Over the winter months a daily-driven vehicle (especially one that is parked outside each night) can have extra moisture built up in the oil system due to condensation. Moisture reduces the lubricious properties of the oil until it’s burned off during normal driving. However, if your drives are constantly short, the chances of having more moisture in the oil is likely, and an oil change can be a good idea. One way to check the oil for excessive moisture is to remove the oil cap or dipstick and make sure there is no mustard-like residue on them.
There are also those who specifically use a lighter-weight oil in the colder months for better lubrication during start up. If you’re one of these peeps, make sure to back to the necessary heavier weight oil (if applicable) as recommended by your owner’s manual or engine builder.
Several of the BMW M cars recommend up to 60 weight oils in normal driving conditions so make sure you're back to this for the hotter months at least.
If you’ve got the same air filter from the fall, and live in an area where there is actual fall weather (ie, the leaves fall!), then chances are that your engine filter is dirty. Most air boxes are very easy to open and check the air filter.
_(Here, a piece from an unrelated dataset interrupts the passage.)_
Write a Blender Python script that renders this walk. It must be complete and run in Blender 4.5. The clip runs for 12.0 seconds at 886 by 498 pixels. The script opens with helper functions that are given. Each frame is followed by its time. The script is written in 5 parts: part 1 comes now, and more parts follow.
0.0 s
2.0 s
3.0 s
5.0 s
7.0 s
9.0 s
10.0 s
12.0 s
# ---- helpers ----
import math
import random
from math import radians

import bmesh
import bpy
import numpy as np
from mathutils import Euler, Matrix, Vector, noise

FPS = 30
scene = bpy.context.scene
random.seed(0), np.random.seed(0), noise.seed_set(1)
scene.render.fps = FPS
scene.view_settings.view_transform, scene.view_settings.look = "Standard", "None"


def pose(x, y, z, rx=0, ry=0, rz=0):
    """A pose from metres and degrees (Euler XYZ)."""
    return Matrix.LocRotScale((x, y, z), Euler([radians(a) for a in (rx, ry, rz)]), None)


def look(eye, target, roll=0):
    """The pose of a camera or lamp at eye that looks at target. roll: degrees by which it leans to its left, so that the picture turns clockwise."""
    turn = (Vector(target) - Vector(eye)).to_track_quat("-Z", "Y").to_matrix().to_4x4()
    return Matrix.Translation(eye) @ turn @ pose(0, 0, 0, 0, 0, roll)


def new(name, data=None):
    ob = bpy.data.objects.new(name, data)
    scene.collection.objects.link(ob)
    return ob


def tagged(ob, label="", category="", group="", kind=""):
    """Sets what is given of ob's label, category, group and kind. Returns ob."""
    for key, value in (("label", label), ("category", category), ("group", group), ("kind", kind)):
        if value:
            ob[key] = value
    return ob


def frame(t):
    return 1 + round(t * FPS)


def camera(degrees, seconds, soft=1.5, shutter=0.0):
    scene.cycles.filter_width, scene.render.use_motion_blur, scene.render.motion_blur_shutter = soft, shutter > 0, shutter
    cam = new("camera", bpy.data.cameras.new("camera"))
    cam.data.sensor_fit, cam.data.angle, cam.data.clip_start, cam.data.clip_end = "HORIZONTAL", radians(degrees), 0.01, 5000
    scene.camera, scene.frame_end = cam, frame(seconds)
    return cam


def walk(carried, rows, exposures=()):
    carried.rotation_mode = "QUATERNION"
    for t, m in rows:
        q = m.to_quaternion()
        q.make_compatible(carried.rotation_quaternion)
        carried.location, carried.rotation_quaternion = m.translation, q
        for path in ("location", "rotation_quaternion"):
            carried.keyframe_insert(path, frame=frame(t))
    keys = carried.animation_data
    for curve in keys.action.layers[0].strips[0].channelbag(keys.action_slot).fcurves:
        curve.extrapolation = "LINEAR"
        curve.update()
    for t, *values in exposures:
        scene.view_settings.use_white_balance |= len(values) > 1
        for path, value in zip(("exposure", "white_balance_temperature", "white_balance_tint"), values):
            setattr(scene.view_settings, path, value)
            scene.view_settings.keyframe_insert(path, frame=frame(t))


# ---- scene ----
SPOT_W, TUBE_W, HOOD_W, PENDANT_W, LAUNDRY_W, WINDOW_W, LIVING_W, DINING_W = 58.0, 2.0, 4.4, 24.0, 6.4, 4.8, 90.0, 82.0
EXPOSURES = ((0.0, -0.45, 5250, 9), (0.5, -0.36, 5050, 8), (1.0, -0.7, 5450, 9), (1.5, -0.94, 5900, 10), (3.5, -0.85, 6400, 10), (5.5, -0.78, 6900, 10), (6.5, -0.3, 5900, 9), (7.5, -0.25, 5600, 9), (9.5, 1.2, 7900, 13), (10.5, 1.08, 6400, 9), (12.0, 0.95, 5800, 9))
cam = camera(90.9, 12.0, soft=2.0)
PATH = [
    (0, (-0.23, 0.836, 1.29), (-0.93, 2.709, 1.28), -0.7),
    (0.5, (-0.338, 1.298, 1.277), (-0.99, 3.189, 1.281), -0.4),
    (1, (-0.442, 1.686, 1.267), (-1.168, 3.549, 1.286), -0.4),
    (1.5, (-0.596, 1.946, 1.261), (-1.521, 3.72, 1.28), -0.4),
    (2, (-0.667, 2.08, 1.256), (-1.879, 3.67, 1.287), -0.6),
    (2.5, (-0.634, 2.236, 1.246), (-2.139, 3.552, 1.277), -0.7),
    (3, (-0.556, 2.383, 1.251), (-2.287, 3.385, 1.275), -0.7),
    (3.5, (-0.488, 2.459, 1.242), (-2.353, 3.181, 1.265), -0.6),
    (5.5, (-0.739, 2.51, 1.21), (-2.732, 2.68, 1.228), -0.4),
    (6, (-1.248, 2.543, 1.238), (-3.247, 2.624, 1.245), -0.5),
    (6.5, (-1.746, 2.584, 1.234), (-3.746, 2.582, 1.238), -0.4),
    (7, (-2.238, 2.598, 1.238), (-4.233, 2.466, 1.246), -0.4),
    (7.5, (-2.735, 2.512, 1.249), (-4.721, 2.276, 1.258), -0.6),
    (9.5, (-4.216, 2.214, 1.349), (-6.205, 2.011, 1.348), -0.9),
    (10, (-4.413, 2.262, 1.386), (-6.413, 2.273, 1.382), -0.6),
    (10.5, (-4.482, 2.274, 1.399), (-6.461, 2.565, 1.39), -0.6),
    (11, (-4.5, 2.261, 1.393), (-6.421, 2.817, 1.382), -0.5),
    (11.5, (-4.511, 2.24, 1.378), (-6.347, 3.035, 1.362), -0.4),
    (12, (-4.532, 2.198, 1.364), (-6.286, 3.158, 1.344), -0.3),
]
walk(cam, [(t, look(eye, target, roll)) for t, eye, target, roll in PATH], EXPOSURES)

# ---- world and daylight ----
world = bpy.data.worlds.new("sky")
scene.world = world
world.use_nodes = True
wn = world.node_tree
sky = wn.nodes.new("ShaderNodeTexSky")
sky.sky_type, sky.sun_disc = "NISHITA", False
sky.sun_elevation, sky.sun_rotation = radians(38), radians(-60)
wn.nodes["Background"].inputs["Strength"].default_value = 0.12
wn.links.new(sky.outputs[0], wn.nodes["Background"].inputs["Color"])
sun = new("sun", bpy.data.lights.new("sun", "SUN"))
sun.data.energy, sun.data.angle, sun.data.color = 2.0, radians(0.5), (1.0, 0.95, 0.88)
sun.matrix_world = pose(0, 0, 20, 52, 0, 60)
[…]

Open your airbox if you can, check the air filter, and tap off any debris it may have captured.
One of the best bangs for the buck is a simple air filter swap, like with a K&N (or equivalent) drop-in filter. Depending on the car, these inexpensive filters improve fuel economy and horsepower by around 1-2%.
#9: RUBBER HOSES
In an area with hot summers and cold winters, this temperature change can take a serious toll on your engine’s rubber lines, especially if you park outside in cold weather. Think about the temperature difference between parking outside overnight in -10F and then having an engine bay that sees radiator temperatures of up to 210F that same day. Over time, rubber lines will start to crack, and these lines can include certain ones for fuel, oil, coolant, and vacuum. Makes sure to thoroughly check inside the engine bay and replace any lines that may show signs of drying up or cracking.
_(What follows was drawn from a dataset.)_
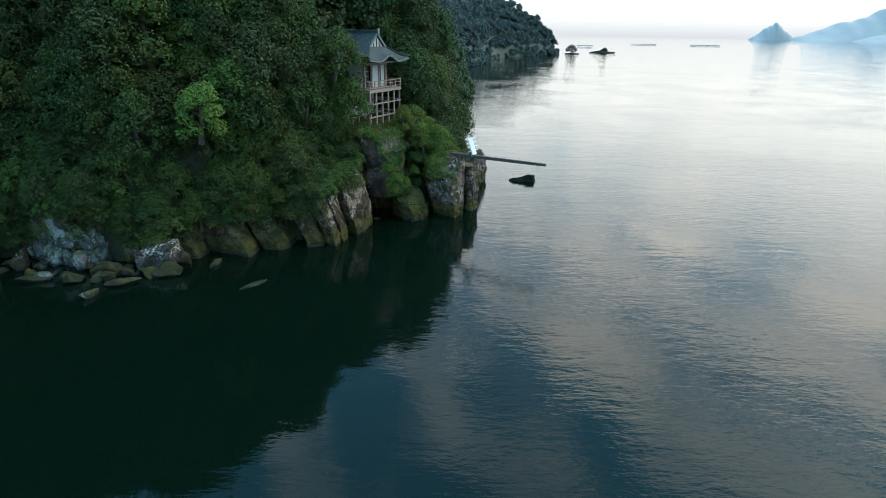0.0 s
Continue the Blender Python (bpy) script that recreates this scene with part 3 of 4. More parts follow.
bedded_rock("cliff_rock", stack(
    (-1.2, (2.45, 59.5), (3.05, 59.5), (3.85, 60.6), (2.9, 62.2), (1.8, 61)),
    (1.4, (2.4, 59.6), (3.0, 59.55), (3.8, 60.7), (2.8, 62.2), (1.8, 61)),
    (4.6, (2.35, 59.8, 0.3), (2.95, 59.7, 0.4), (3.5, 60.9), (2.6, 62.1, 0.3), (1.8, 61.2, 0.6))), ROCK_GREY,
    "slim grey rock pillar flecked with white lichen", 9, rough=0.2, bed=1.2, group=SHORE_GROUP)
bedded_rock("cliff_rock", stack(
    (-1.2, (1.5, 64.2), (2.6, 65.2), (3.35, 66.8), (1.8, 68.2), (0.6, 65.6)),
    (1.0, (1.5, 64.2), (2.6, 65.2), (3.4, 66.8), (1.8, 68.2), (0.6, 65.6)),
    (3.1, (1.5, 64.5, -0.35), (2.6, 65.3, 0.25), (3.4, 66.6, 0.42), (1.8, 67.8, 0.0), (0.8, 65.6, -0.4))), ROCK_GREY,
    "upright squared stone with a white lichen face", 10, rough=0.10, block=0.08, bed=2.0, group=SHORE_GROUP, top_rough=0.4)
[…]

#10: CHANGE THE SPARKPLUGS
In the cold winter months, the sparkplugs can get a lot of moisture exposure, causing corrosion build-up and therefore premature fouling. If you have a high performance car that you want ready to carve up the canyon or mountain roads, a fresh set of plugs will ensure optimum performance. After all, the ignition system is only as good the plugs delivering the spark.
In a lot of our project cars, including Project E46 M3 and Project Supra, we like to use NKG Iridium plugs from Sparkplugs.com.
When checking spark plugs, you'll want to see a light grey or tan hue in the coloration like the one above. If it's wet or really black you could have a fuel-rich scenario. This can happen in extreme cold driving, where the car has issues getting up to operating temps. If that happens, many cars' ECUs will keep dumping excess fuel into the mixture, thinking the car is still in warm-up mode. This is also reason why the fuel economy usually tanks in the winter months vs spring or summer.